Now chair of his department, Garcia-Perez used the relatively small funding from the partnership to do foundational work on the topic. That work led to multi-million dollar, federally funded research projects, bringing more money into the state than had ever been spent to work on a topic benefitting everyone.
“Funding from the partnership allowed me to focus on societal problems,” he said. “I was working as a public servant, doing the best work possible on a complex problem.
“This is what a land-grant should be, working with state agencies and companies to help move the state forward. We were the research arm of the Department of Ecology, fundamentally, and it felt great to be part of this bigger team with a long-term commitment to building something.”
Over the years of the partnership, biochar has grown from a research concept to a small but vibrant industry, with approximately 25 producers of biochar and biochar equipment across the Pacific Northwest, Yorgey said.
Going forward

In 2025, funding for the partnership was cut back by over a third, down to $140,000 for the biennium. The partnership may not receive funding beyond the current fiscal year, said Canming Xiao, the partnership’s current contract manager at the Department of Ecology.

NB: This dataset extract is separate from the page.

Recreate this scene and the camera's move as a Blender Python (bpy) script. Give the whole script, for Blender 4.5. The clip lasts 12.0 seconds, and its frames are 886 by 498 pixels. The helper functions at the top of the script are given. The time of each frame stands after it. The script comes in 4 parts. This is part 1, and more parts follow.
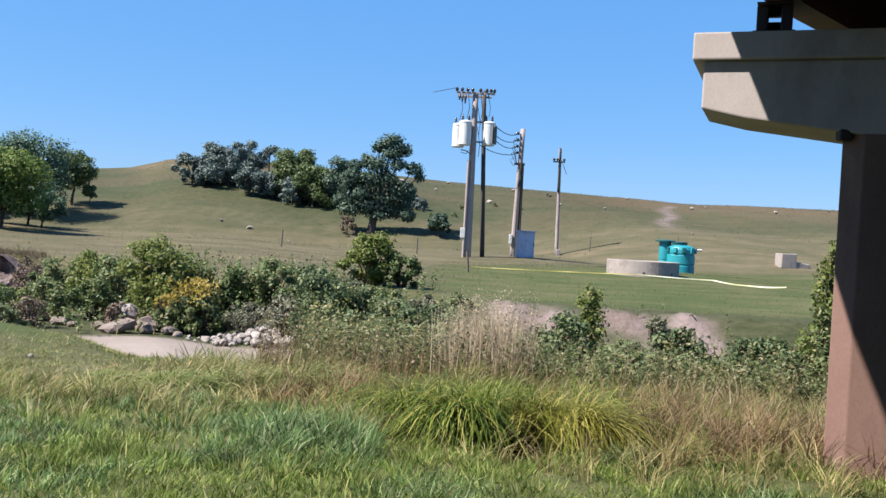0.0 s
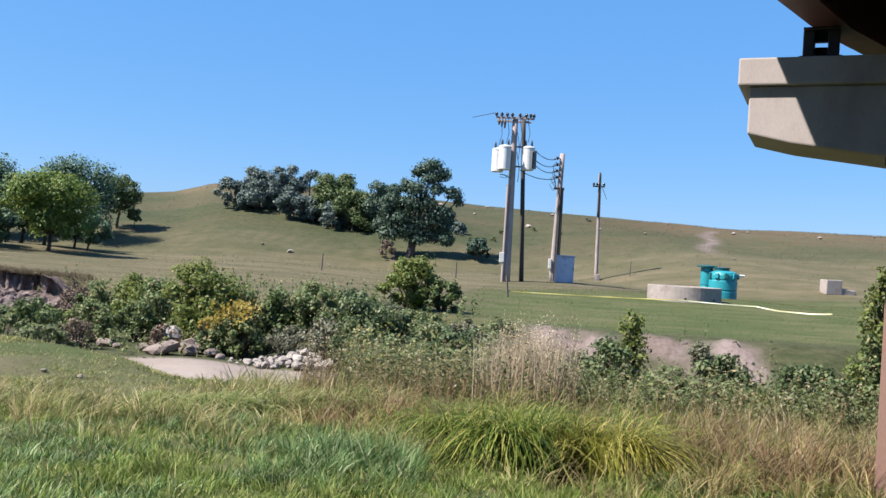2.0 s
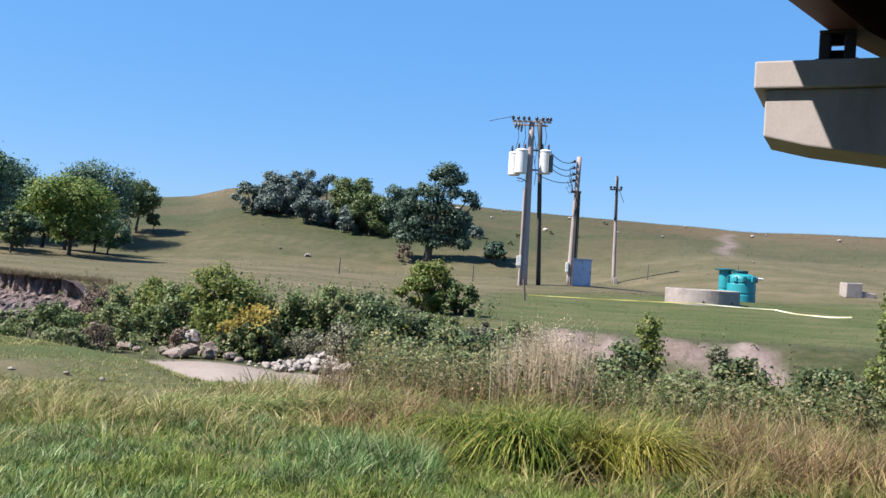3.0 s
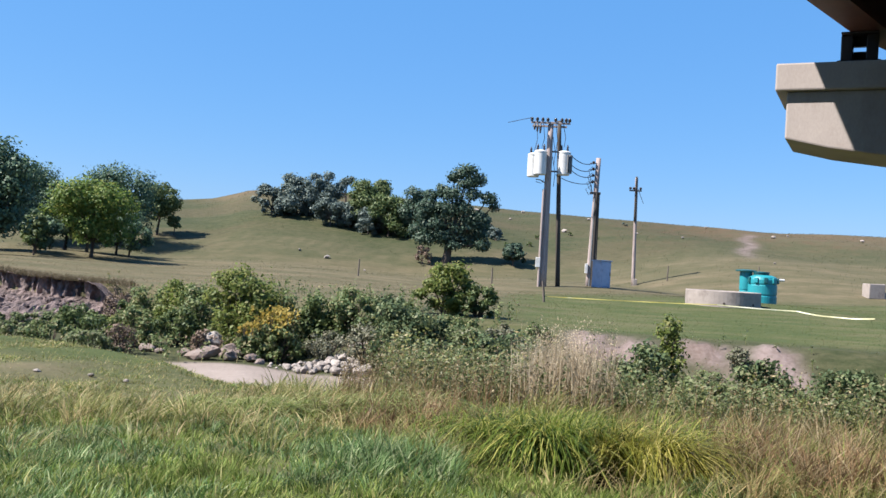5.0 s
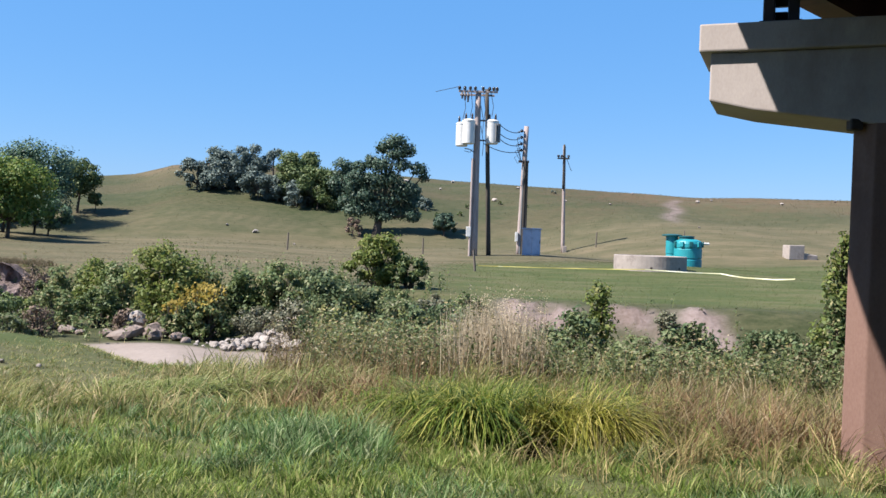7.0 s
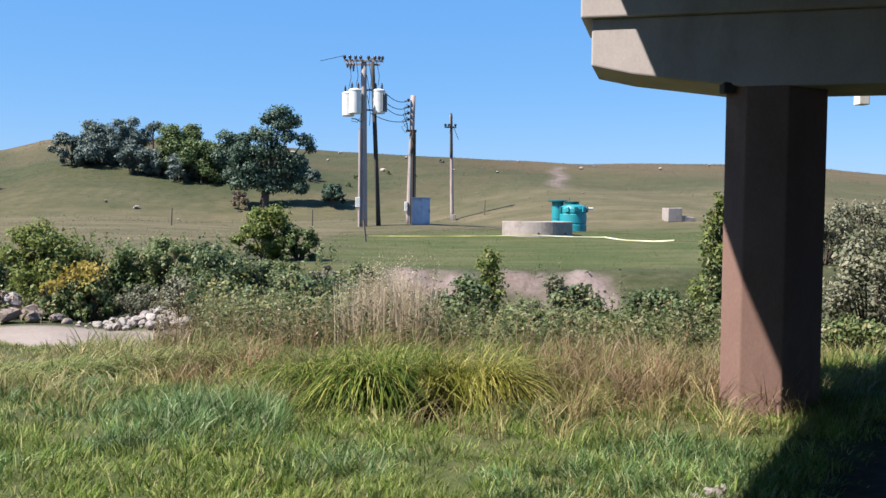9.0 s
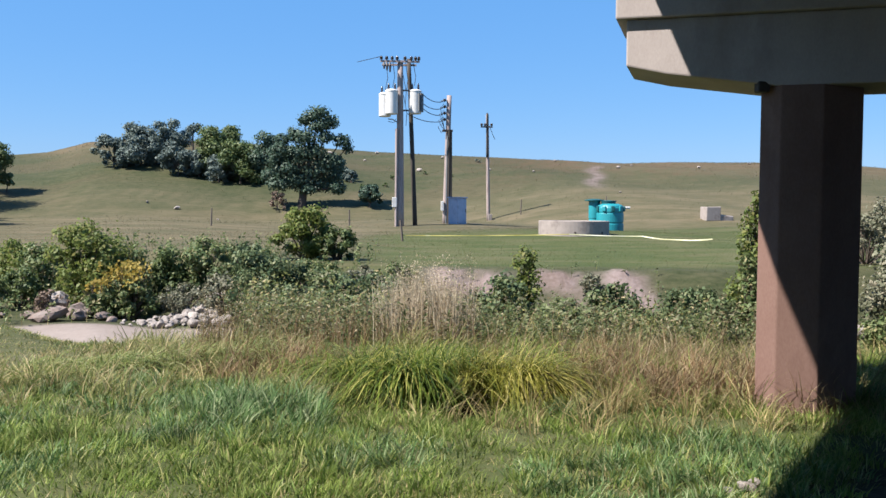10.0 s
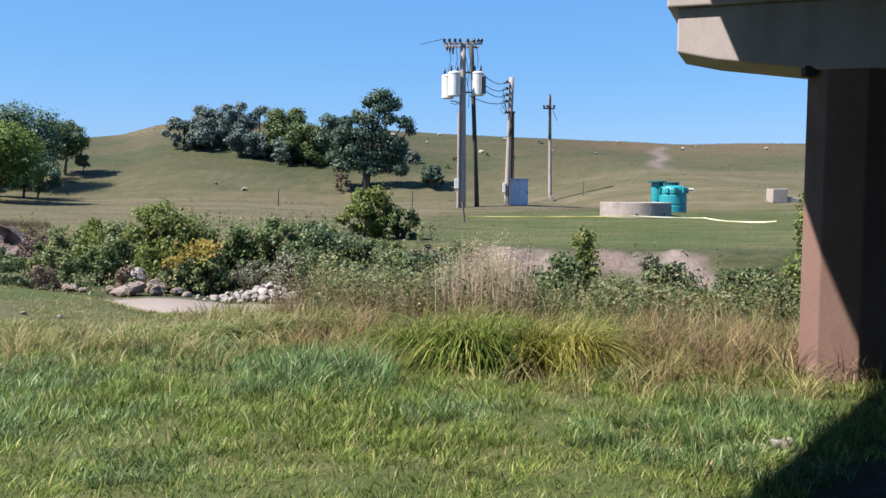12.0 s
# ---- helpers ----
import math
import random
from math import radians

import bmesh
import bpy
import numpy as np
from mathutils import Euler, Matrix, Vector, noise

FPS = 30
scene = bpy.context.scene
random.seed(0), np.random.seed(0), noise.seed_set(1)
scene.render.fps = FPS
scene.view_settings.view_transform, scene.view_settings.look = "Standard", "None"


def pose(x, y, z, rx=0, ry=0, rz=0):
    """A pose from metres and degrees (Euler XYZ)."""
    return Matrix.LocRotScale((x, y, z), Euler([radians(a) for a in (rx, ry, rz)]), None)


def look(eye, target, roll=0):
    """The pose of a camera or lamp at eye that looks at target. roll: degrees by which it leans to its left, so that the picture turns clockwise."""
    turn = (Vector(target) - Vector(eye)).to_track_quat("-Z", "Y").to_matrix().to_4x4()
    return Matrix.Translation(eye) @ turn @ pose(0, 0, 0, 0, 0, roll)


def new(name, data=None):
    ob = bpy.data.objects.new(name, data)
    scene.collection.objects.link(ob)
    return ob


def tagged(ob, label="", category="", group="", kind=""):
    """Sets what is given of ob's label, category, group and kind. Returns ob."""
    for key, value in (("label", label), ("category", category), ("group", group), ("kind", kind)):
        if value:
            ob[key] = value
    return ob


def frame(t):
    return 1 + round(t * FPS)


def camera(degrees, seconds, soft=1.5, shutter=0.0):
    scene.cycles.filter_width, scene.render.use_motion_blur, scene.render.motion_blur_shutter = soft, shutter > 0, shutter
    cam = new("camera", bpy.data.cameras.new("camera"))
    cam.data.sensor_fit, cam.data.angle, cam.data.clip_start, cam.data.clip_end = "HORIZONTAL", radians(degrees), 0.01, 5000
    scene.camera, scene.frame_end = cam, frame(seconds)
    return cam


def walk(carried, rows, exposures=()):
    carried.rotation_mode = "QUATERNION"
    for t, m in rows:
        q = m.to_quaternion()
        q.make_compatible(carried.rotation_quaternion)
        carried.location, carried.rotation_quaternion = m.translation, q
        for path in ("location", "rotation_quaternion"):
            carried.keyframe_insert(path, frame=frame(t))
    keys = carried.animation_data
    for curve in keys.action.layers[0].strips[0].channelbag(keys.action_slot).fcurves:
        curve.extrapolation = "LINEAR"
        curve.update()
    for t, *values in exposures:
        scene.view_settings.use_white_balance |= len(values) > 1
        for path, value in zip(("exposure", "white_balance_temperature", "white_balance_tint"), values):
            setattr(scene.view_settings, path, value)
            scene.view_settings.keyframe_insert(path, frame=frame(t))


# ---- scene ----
# ---- the camera and its walk ----
EYE = 1.6
cam = camera(52.2, 12.0, soft=1.5)
PATH = [
    (0.0, 0.001, 0.004, 0.001, 0.00, -0.68, 3.30),
    (0.5, -0.016, -0.018, 0.006, 0.65, -0.13, 3.49),
    (1.0, -0.028, -0.009, 0.005, 1.27, 0.29, 3.56),
    (1.5, -0.042, -0.025, 0.001, 1.88, 0.57, 3.59),
    (2.0, -0.049, -0.045, 0.000, 2.51, 0.71, 3.55),
    (2.5, -0.055, -0.086, -0.002, 3.12, 0.79, 3.52),
    (3.0, -0.049, -0.111, -0.004, 3.59, 0.88, 3.44),
    (5.0, -0.065, -0.150, 0.009, 4.78, 0.90, 3.34),
    (5.5, -0.071, -0.117, 0.007, 5.09, 0.81, 3.36),
    (6.0, -0.067, -0.107, 0.005, 5.44, 0.46, 3.04),
    (6.5, -0.058, -0.030, 0.005, 4.04, -0.09, 2.43),
    (7.0, -0.016, 0.081, 0.008, 0.37, -0.74, 1.99),
    (7.5, 0.001, 0.140, -0.006, -3.89, -1.38, 1.50),
    (7.7, -0.001, 0.148, -0.009, -5.32, -1.61, 1.38),
    (8.1, -0.010, 0.125, -0.013, -7.16, -1.95, 1.15),
    (8.5, -0.022, 0.095, -0.018, -7.47, -2.23, 0.92),
    (8.9, -0.033, 0.060, -0.022, -6.86, -2.43, 0.65),
    (9.3, -0.042, 0.029, -0.026, -5.94, -2.50, 0.40),
    (9.5, -0.039, 0.031, -0.022, -5.49, -2.50, 0.33),
    (10.0, -0.058, -0.100, -0.028, -4.33, -2.49, 0.39),
    (10.5, -0.066, -0.277, -0.027, -2.50, -2.38, 0.36),
    (11.0, -0.063, -0.527, -0.039, -1.01, -2.88, 0.38),
    (11.5, -0.062, -0.619, -0.045, -0.33, -3.52, 0.42),
    (12.0, -0.063, -0.646, -0.054, -0.41, -3.67, 0.49),
]
walk(cam, [(t, pose(x, y, EYE + z, 90 + pitch, 0, yaw) @ pose(0, 0, 0, 0, 0, roll)) for t, x, y, z, yaw, pitch, roll in PATH],
     exposures=[(0, 1.38), (7, 1.38), (9.3, 1.36), (12, 1.34)])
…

“It has been a very impactful and fruitful partnership for Washington,” said Xiao, who earned a PhD from WSU and worked on projects related to the partnership as a student. “We know there is more work to do, and we hope that funding returns.”

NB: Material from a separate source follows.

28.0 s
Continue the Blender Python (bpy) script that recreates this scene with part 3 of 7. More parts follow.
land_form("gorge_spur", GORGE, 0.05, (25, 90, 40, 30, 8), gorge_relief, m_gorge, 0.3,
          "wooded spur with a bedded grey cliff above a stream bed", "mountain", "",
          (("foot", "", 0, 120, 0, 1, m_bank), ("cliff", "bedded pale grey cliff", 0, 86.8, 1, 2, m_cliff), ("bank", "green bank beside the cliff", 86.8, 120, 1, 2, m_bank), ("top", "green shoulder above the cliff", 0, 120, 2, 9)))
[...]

Though they are proud of the outcomes already in place, the CSANR team agrees that there’s more to be done.
“Sometimes government can be a problem, a roadblock for the marketplace,” Kruger said. “In this case, the government agency regulating waste made a long-term investment in cutting-edge solutions that successfully helped industry, solved problems, and engaged scientists. Washington is better when we can find ways to get value out of things we throw away. This partnership really delivered for our state.”